Work to be completed: Print the material below exactly as it stands, please, from its first line to the line holding "return eye +", with no pictures.

Scripts that build animated scenes:

------------------------------------------------

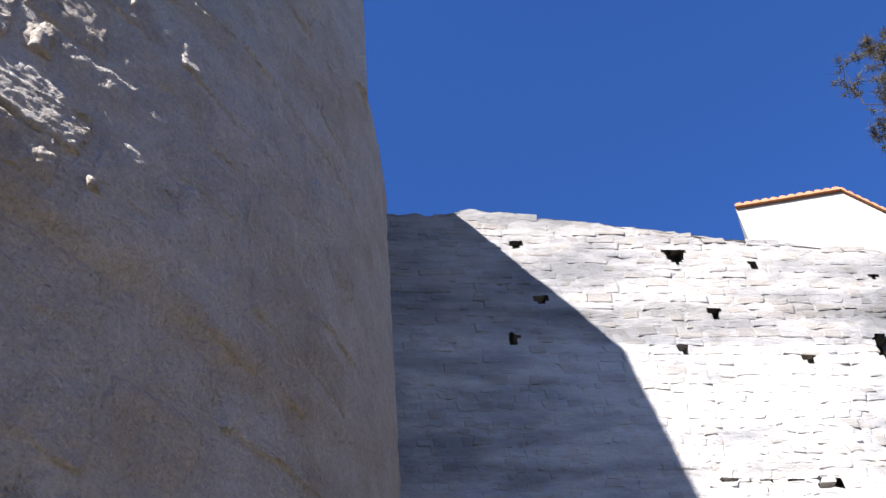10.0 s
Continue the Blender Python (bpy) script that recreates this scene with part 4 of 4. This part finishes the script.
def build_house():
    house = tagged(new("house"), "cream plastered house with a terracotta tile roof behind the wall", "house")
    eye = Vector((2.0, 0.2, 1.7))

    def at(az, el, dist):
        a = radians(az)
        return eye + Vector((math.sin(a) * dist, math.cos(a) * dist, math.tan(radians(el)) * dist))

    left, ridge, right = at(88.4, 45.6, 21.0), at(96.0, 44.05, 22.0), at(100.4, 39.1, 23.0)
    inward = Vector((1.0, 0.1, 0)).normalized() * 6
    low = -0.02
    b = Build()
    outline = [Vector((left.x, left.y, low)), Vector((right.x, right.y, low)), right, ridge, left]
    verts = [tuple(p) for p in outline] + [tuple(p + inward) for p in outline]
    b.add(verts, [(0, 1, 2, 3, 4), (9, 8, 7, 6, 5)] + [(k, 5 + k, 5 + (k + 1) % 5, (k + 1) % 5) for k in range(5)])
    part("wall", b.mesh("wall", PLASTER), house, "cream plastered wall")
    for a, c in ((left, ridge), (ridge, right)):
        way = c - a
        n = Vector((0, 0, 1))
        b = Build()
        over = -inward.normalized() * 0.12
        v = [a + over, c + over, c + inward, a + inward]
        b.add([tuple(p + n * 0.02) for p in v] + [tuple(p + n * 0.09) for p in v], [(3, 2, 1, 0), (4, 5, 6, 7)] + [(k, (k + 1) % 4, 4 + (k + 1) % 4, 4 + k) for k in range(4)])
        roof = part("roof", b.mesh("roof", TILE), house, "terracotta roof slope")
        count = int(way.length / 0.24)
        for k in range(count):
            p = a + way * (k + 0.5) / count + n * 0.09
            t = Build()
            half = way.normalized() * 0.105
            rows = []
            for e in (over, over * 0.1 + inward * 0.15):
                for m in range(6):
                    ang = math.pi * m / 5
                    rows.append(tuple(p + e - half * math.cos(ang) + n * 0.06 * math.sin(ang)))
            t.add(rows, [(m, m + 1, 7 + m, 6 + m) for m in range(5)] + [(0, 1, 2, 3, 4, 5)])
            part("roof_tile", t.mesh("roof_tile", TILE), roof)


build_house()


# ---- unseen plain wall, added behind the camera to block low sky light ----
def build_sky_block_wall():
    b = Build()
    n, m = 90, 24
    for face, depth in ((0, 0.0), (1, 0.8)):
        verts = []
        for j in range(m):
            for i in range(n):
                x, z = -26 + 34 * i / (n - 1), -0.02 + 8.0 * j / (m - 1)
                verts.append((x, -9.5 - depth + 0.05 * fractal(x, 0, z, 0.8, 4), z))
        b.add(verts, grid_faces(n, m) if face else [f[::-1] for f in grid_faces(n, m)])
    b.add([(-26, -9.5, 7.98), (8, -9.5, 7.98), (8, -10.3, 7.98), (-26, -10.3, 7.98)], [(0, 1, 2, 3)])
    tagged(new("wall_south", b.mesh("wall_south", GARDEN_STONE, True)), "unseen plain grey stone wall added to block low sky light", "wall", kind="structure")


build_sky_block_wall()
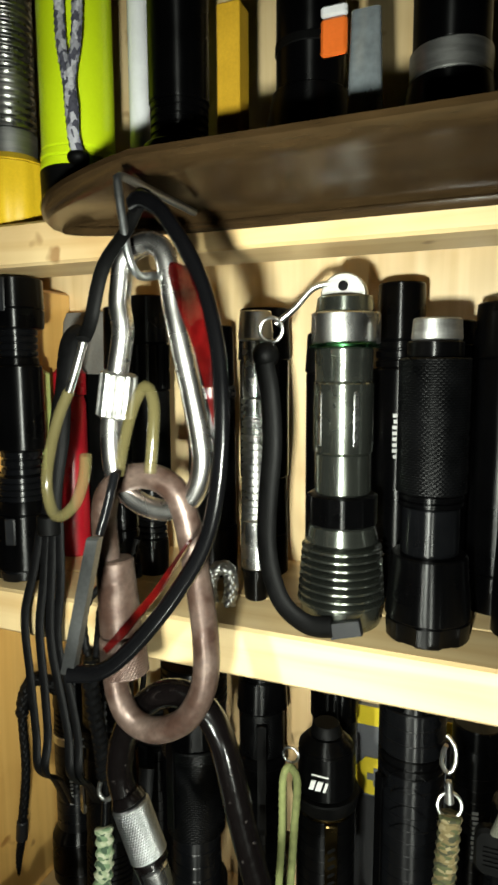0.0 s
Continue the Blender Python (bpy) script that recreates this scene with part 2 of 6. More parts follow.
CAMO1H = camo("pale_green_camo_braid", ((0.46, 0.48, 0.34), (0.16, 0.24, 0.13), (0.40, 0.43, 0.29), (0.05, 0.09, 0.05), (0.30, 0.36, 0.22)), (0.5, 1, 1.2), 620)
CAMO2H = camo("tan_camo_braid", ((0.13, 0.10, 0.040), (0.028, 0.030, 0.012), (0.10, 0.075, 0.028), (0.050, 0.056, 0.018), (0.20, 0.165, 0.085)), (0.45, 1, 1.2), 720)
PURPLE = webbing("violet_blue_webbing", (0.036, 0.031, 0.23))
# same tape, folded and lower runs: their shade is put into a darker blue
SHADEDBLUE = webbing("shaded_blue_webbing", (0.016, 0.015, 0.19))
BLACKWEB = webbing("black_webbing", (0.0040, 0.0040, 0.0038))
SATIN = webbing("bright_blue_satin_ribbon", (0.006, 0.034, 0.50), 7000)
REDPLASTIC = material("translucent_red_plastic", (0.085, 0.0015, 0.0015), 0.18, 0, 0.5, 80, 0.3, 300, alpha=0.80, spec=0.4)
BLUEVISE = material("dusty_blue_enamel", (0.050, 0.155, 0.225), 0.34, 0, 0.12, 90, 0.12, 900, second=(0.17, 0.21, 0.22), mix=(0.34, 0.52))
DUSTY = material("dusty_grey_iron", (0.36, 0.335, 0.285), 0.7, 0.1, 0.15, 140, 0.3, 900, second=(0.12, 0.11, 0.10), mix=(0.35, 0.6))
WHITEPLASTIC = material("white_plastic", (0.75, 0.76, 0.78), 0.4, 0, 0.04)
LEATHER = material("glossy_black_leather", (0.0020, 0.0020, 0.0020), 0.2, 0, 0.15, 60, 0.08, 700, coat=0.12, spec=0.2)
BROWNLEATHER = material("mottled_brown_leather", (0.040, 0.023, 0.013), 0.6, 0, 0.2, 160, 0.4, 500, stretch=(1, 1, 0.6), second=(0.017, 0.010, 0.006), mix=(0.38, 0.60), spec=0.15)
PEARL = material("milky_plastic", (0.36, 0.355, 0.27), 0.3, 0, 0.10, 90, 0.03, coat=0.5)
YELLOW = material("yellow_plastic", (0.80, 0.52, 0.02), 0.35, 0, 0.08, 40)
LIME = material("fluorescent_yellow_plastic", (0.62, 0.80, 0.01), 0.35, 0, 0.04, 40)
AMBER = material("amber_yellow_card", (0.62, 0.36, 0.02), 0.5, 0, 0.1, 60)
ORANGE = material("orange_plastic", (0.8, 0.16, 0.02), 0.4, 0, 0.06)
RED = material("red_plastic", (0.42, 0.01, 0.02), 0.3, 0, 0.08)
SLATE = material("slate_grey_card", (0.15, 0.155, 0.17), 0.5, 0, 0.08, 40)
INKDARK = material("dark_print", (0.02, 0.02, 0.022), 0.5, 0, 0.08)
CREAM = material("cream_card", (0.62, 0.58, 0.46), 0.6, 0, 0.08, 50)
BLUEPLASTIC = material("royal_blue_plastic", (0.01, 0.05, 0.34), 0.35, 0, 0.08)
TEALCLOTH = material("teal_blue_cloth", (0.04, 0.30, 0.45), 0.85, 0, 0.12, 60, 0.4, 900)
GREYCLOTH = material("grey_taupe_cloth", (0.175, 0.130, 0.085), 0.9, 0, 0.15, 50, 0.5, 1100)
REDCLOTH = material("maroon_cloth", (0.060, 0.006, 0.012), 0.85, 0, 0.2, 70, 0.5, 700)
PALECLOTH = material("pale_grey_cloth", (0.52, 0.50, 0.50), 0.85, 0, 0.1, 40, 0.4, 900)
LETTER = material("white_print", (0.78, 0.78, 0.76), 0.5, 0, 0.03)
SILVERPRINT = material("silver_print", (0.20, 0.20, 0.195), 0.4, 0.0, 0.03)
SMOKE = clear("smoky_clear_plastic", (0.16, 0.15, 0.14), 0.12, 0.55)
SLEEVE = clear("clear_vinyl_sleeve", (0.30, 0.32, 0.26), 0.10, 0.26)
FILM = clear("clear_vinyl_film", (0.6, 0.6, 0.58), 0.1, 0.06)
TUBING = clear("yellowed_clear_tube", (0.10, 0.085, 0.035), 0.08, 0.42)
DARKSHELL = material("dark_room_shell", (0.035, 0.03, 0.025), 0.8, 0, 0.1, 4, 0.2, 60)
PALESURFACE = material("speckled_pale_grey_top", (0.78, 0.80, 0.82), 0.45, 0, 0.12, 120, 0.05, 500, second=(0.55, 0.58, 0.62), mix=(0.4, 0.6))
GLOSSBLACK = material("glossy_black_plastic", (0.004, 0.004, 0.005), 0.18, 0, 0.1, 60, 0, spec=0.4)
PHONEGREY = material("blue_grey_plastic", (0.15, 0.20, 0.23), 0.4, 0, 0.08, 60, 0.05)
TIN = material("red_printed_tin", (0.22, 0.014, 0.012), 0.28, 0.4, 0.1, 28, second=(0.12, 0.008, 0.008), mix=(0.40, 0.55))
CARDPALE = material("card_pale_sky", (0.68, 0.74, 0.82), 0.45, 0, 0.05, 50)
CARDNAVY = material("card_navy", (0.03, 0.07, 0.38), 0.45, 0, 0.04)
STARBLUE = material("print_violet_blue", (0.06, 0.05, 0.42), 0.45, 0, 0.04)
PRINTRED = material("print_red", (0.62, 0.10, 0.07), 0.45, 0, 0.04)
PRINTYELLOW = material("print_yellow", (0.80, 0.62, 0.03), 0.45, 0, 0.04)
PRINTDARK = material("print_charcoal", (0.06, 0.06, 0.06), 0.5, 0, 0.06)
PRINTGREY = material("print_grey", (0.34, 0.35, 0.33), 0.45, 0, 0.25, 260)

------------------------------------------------

Written solution:
10.0 s
Continue the Blender Python (bpy) script that recreates this scene with part 4 of 4. This part finishes the script.
def build_house():
    house = tagged(new("house"), "cream plastered house with a terracotta tile roof behind the wall", "house")
    eye = Vector((2.0, 0.2, 1.7))

    def at(az, el, dist):
        a = radians(az)
        return eye + Vector((math.sin(a) * dist, math.cos(a) * dist, math.tan(radians(el)) * dist))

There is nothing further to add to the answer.